LOL, well that certainly puts it in perspective. It really could be worse :rofl:

salmonmac
07-22-2012, 03:29 PM
Oh, whew, now that I know the baby's ok, a little frogging doesn't seem so bad. The video (http://www.knittinghelp.com/video/play/inserting-a-needle-before-unraveling) fo inserting a needle in the destination row works really well, especially with a needle several sizes smaller. It's painful to frong back, but I always think the reknitting part goes faster than I'd imagined. Good luck with it and show us the finished blanket if you can. Be fun to see it.

Tntgin4118
07-22-2012, 05:29 PM
Oh, whew, now that I know the baby's ok, a little frogging doesn't seem so bad. The video (http://www.knittinghelp.com/video/play/inserting-a-needle-before-unraveling) fo inserting a needle in the destination row works really well, especially with a needle several sizes smaller. It's painful to frong back, but I always think the reknitting part goes faster than I'd imagined.
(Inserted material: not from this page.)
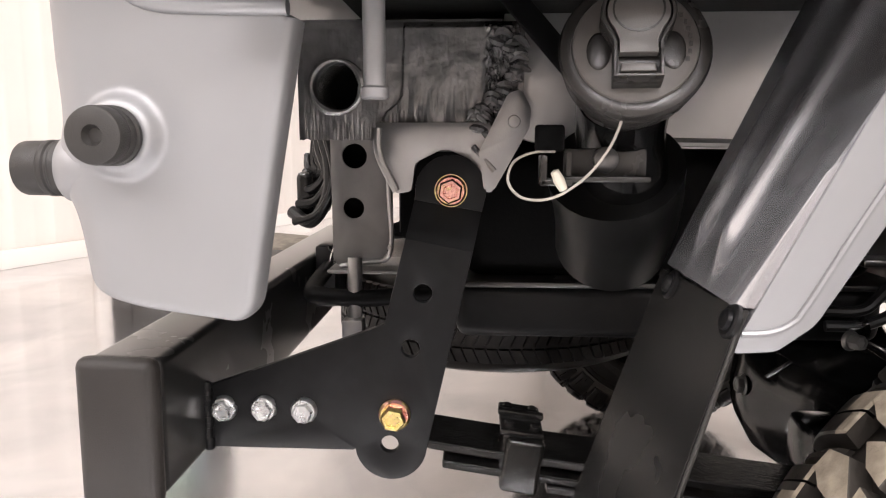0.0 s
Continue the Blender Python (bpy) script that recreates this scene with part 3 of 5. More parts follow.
def mud_flap():
    d = thing("mud_flap", (0.12, 0.43, 0.39), "flat black steel mud flap hanging from the fender post", "mud flap", LEVEL)

    def lay(a, b, k):     # a: across the truck, b: height
        t = (b - 0.385) / (0.606 - 0.385)
        inner = 0.507 + 0.007 * t
        return Vector((0.1150 + 0.0715 * t + 0.09 * (inner - a) + 0.004 * k, a, b))

    own = bmesh.new()
    n = 16
    rows = []
    for i in range(n + 1):
        t = i / n
        z0 = 0.606
        y_in, y_out = 0.507 + (0.514 - 0.507) * t, 0.372 + (0.3975 - 0.372) * t
        row = []
        for j in range(9):
            s = j / 8
            y = y_in + (y_out - y_in) * s
            low = 0.3870 - 0.0060 * s + 0.008 * max(0, (s - 0.9) / 0.1) ** 2 + 0.006 * max(0, (0.08 - s) / 0.08) ** 2
            row.append((y, low + (z0 - low) * t))
        rows.append(row)
    for k in (0.0, 1.0):
        vs = [[own.verts.new(lay(a, b, k)) for a, b in row] for row in rows]
        for a, b in zip(vs, vs[1:]):
            for j in range(8):
                own.faces.new((a[j], a[j + 1], b[j + 1], b[j]) if k else (a[j], b[j], b[j + 1], a[j + 1]))
        if k == 0.0:
            front = vs
    back = vs
    ring = lambda v: v[0] + [r[-1] for r in v[1:]] + v[-1][-2::-1] + [r[0] for r in v[-2:0:-1]]
    fa, ba = ring(front), ring(back)
    for j in range(len(fa)):
        own.faces.new((fa[j], fa[(j + 1) % len(fa)], ba[(j + 1) % len(fa)], ba[j]))
    part("flap_plate", own, FLAP, d)
    nrm = Vector((-0.95, 0, 0.31))
    for y, z in ((0.4905, 0.600), (0.4030, 0.599)):
        o = lay(y, z, 0.0) - nrm * 0.001
        part("rivet", revolve([(0.0098, 0), (0.0098, 0.002), (0.0085, 0.0032), (0.0062, 0.0032), (0.0055, 0.0052), (0.0040, 0.006), (0, 0.006)], o, nrm, 24), POWDER, d, "round black fixing")
    part("edge_strip", tube([lay(0.3705, 0.394, 0.5), lay(0.3835, 0.50, 0.5), lay(0.3970, 0.602, 0.5)], 0.0014, 6, 6), POWDER_TUBE, d)
    return d


mud_flap()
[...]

Good luck with it and show us the finished blanket if you can. Be fun to see it.

Working through inserting the smaller needle a few rows back. It's going very slowly. This is a ribbed pattern (K3, P3) so fighting the purls to catch the correct loop is giving me a true lesson in reading my stitches. All in all, this is good experience for building my sklls. It's not a GOOD experience, but definitely a part of the journey. :wink:

-Ginger

suzeeq
07-22-2012, 06:34 PM
It may be easier if you just get the stitch on the needle, and don't worry how it's turned. Then when you reknit them, knit or purl into the leg that's closest to the tip of the needle.

Antares
07-22-2012, 08:14 PM
Whenever I rip something back, I generally concentrate first and foremost on getting the live stitches back onto a needle--right way, wrong way doesn't matter. I also try very hard not to split the yarn as I do this.

Then once all the live stitches are on the needle, I go back and orient them correctly right before I knit them. I use this method rather than Sue's excellent recommendation of knitting into the side that's closest to the needle tip because I still get confused about which way the stitch should "sit" on the needle. Plus, it's very likely that I have twisted the stitch even more than normal.

Tntgin4118
07-23-2012, 12:08 AM
Thanks for the support and great ideas. It was PAINFUL :gah: and took two tries before I was able to get a straight row on the smaller needle. There are about 170 stitches to a row so it was tough to read and catch the right loop all the way across! I ended up frogging about 4 or 5 rows. As slow as I am, that's probably a couple of hours to get back to where I was. Beats the heck out of frogging the whole thing and starting over, for sure.

Lifeline is now in place and all the stitches have been knit back onto the correct size needle. :woot: I learned a lot and DH learned that even nice Southern Ladies can teach an old sailor a thing or two about creative use of language :aww:

LESSON: Knitting is much like working with a computer. You can get yourself into really frustrating situations if you don't set a "restore point". Never knit further from your lifeline than you're prepared to frog.


-Ginger
Living life with an attitude of gratitude.

fatoldladyinpjs
07-23-2012, 09:02 AM
Whenever I rip something back, I generally concentrate first and foremost on getting the live stitches back onto a needle--right way, wrong way doesn't matter. I also try very hard not to split the yarn as I do this.

Then once all the live stitches are on the needle, I go back and orient them correctly right before I knit them. I use this method rather than Sue's excellent recommendation of knitting into the side that's closest to the needle tip because I still get confused about which way the stitch should "sit" on the needle. Plus, it's very likely that I have twisted the stitch even more than normal.

I get mine on the needle any way I can also. I switch the orientation as I knit it. Do pay close attention to the stitches, though. I've had it happen where the yarn split. I only got part of the stitch back on the needle and a little nubby sticking out, which I had to go back and fix later. What a pain!